Wir nehmen also den Ball auf, der der Stadtverwaltung Hilden zugespielt wurde. Was also planen die Fachleute dort? 

Baudezernent Peter Stuhlträger erklärt uns: „Grundsätzlich kann nach Auffassung der Stadt und des BRW der gesetzlich geforderte Hochwasserschutz für ein hundertjähriges Hochwasser (HQ100) derzeit im Verlauf der Itter sichergestellt werden. Eine Bemessung für ein höheres Hochwasser ist aus ökologischen und finanziellen Überlegungen nicht tragbar.“

 

Allerdings schaut man offenbar nun nach der Flut vom 14. Juli 2021 noch einmal genauer hin: „Die Regenwassermassen waren so groß, dass sie das Kanalnetz teilweise überlasteten und die Itter insbesondere im Bereich des Schlupkotensees / Brockenstraße in Hilden West zu Überflutungen führte [➤ Auch der BUND hat sich mit der Katastrophe befasst, Anm.d.Red.]. Anschließend sind an dem Erdwall (‚Verwallung‘) auf einem Gewässerabschnitt von 300 Metern zwischen Itter, Kilometer 2,9 bis 3,2, Schäden festgestellt worden. Hier besteht die Notwendigkeit, kurzfristig zu handeln, um weiterhin die gefahrlose Ableitung eines HQ100-Ereignisses sicherzustellen. Deshalb werden seitens des BRW kurzfristig Maßnahmen zur vollständigen Wiederherstellung des Erdwalles ergriffen.“

 

OK, und was ist jetzt mit den Bäumen? Müssen sie gefällt werden oder nicht?
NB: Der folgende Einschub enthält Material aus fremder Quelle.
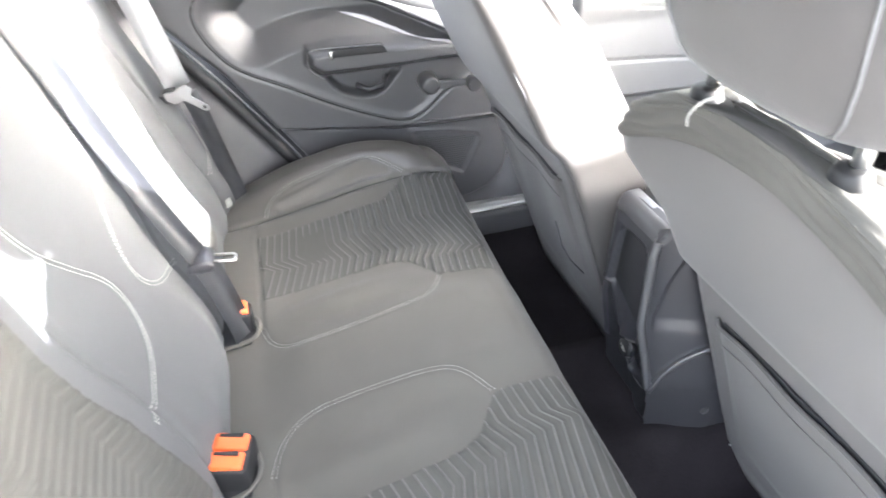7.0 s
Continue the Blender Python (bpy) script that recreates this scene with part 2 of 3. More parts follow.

Peter Stuhlträger: „Die Untere Naturschutzbehörde hat dem BRW hierfür mit Bescheid vom 12. Februar 2022 die Genehmigung erteilt, bis zum 28. Februar 2022 die dort befindlichen Bäume nördlich der Itter zu fällen. Aufgrund der Kurzfristigkeit hatten sich BRW und Stadtverwaltung im Februar 2022 telefonisch abgestimmt, zunächst provisorische Maßnahmen zur Wiederherstellung des Hochwasserschutzes für HQ100, z.B. das Aufbringen einer Sandsacklage zur Erhöhung der Erdwallkrone vorzunehmen und vor einer Baumfällung die Erkenntnisse aus den weiteren Gesprächen abzuwarten.“

 

Daher laufen derzeit Abstimmungsgespräche zwischen der Stadt, der Oberen und Unteren Wasserbehörde, Unteren Naturschutzbehörde und dem BRW. „Ziel ist es, gemeinsam die notwendigen Sanierungsmaßnahmen entlang der Itter abzustimmen, abzuwägen und mit möglichst großer Rücksicht auf den Baumbestand umzusetzen“, sagt der Beigeordnete.

 

Heißt also: Es gibt immer noch mehr Fragen als sichere Auskünfte.